====== Records shown ======
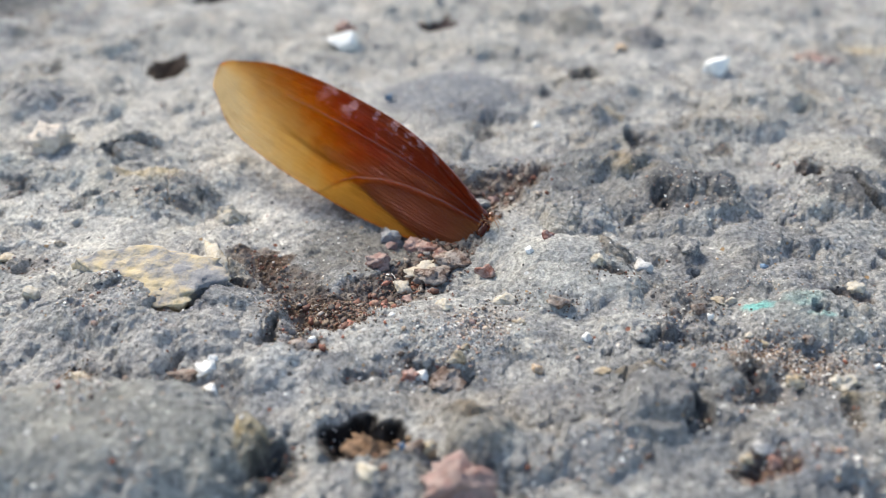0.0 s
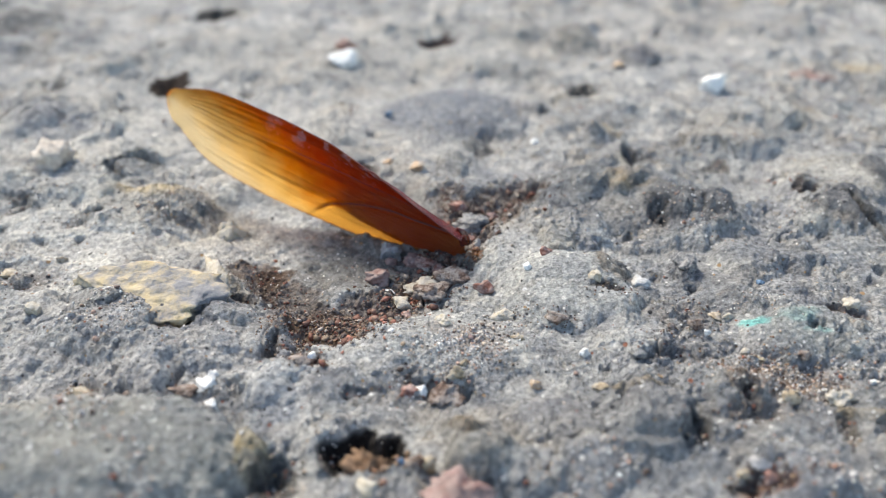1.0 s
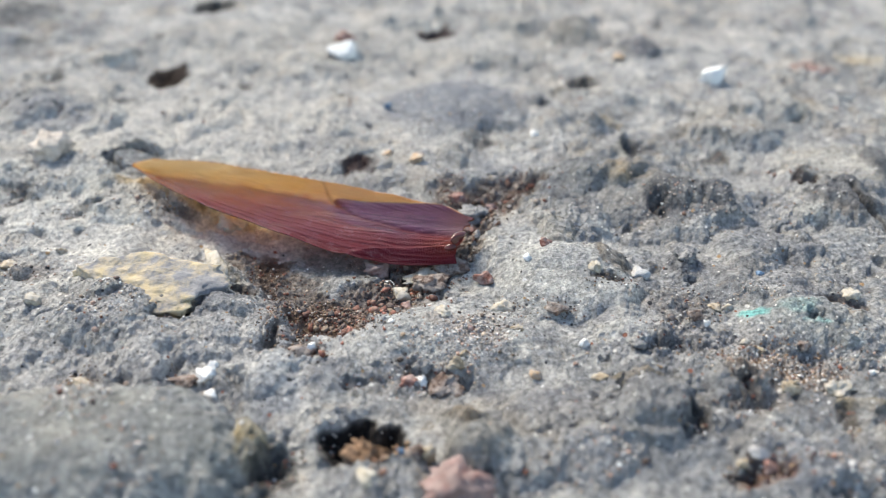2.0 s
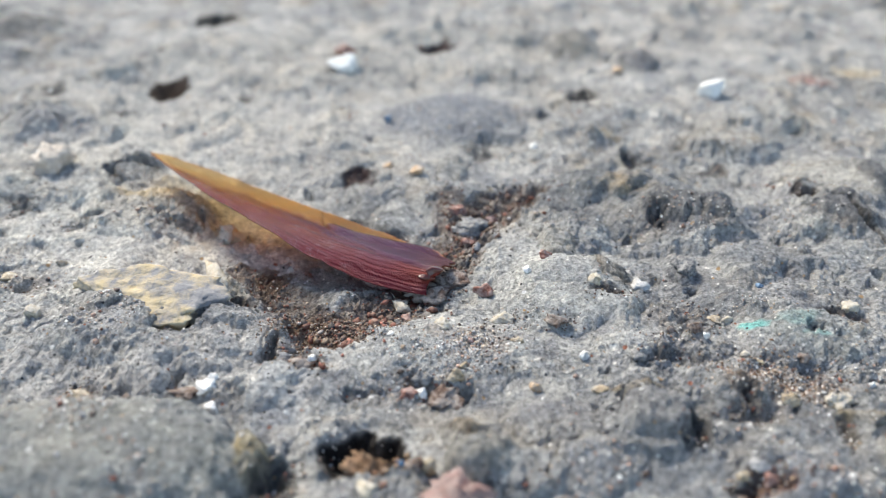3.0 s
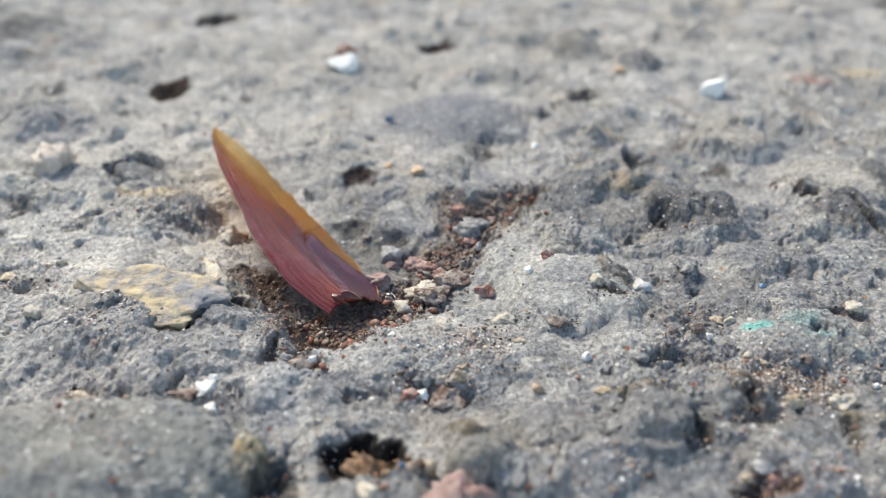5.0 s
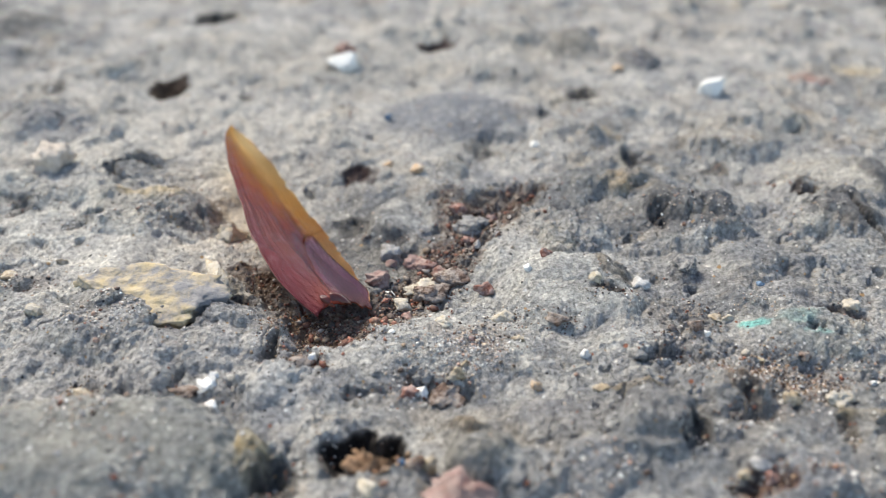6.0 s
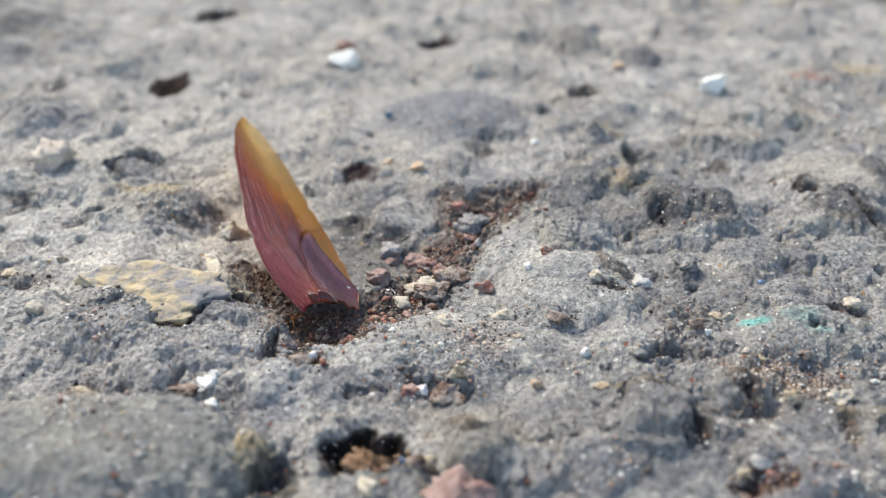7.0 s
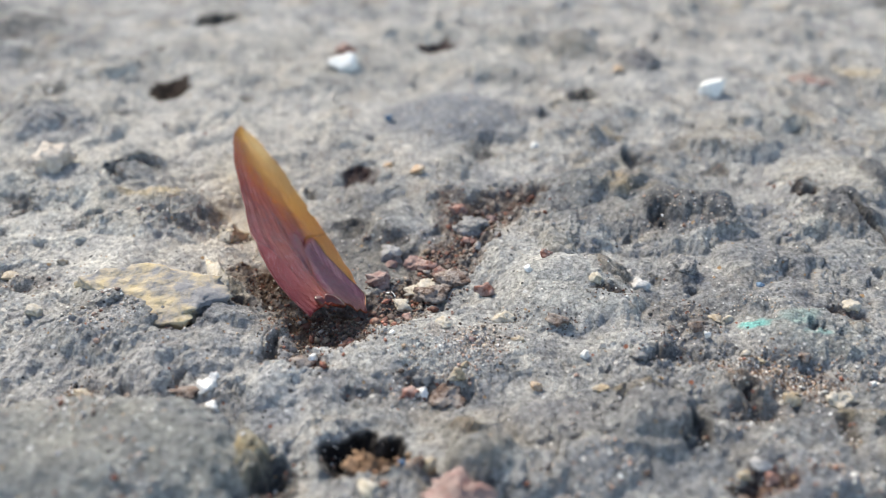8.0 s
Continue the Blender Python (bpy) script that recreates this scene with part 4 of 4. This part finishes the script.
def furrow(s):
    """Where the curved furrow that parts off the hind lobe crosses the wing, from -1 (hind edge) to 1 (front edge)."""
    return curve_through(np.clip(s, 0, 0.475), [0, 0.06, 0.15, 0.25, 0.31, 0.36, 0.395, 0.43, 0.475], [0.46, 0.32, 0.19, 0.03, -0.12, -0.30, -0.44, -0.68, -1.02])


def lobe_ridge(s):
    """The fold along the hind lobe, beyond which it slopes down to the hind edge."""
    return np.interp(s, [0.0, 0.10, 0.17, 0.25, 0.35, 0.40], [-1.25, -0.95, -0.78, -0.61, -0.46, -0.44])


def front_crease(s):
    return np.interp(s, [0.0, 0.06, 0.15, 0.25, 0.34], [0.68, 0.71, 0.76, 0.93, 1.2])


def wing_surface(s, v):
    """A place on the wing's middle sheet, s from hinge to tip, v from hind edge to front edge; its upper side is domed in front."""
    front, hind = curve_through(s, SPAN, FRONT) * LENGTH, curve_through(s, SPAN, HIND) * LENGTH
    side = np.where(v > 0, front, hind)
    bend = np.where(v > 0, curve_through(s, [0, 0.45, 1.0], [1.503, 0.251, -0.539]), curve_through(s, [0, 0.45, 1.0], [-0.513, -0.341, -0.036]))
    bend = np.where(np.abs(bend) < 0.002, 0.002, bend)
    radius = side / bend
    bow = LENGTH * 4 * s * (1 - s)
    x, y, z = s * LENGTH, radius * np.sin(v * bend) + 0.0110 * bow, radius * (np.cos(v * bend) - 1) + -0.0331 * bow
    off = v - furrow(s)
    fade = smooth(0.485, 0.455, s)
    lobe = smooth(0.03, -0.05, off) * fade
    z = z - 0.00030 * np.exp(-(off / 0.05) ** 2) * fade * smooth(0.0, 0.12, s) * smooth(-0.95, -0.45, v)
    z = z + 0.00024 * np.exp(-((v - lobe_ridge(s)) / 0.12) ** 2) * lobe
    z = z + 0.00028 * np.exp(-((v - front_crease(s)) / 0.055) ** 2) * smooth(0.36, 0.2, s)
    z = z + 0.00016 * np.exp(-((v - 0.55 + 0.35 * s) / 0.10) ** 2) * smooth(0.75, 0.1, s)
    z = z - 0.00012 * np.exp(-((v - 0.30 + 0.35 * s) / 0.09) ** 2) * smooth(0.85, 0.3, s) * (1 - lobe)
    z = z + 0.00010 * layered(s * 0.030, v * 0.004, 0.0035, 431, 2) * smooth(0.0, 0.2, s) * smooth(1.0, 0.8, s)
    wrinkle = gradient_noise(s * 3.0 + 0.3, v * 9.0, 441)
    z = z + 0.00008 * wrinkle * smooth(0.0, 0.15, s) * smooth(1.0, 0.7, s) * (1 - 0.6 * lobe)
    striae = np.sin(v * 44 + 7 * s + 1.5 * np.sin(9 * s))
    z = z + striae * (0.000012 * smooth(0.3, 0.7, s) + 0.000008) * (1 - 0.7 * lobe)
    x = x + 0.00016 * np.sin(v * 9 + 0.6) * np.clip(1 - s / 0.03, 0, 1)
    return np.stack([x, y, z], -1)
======
====== Records shown ======
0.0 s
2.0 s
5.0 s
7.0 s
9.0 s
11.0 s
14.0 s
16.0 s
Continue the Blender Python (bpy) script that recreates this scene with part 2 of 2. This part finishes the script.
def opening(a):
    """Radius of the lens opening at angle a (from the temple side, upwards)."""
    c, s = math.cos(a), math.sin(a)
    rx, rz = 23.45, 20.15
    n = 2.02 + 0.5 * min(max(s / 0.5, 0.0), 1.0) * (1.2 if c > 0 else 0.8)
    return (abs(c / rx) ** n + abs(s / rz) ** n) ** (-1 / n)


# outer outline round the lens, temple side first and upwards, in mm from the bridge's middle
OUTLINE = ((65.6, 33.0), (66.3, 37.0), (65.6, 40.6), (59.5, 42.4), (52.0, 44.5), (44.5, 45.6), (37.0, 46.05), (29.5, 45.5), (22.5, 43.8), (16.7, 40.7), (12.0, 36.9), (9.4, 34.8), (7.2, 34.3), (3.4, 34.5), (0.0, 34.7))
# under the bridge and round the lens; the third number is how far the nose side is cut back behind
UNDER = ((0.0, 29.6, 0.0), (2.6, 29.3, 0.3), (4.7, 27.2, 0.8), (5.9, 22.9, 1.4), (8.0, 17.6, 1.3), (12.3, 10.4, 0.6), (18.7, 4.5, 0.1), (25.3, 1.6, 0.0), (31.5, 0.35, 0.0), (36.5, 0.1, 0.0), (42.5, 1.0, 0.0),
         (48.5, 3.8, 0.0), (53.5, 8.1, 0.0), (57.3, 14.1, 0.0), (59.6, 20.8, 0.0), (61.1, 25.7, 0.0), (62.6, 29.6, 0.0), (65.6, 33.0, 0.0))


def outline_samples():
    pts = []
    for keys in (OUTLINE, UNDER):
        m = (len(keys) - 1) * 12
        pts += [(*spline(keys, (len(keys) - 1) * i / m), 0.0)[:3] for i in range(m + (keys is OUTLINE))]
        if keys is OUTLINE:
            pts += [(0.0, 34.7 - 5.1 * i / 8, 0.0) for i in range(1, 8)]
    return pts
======
* Task statement: Return the lines of the records that include the string "Continue".

* The completed task:
Continue the Blender Python (bpy) script that recreates this scene with part 4 of 4. This part finishes the script.
Continue the Blender Python (bpy) script that recreates this scene with part 2 of 2. This part finishes the script.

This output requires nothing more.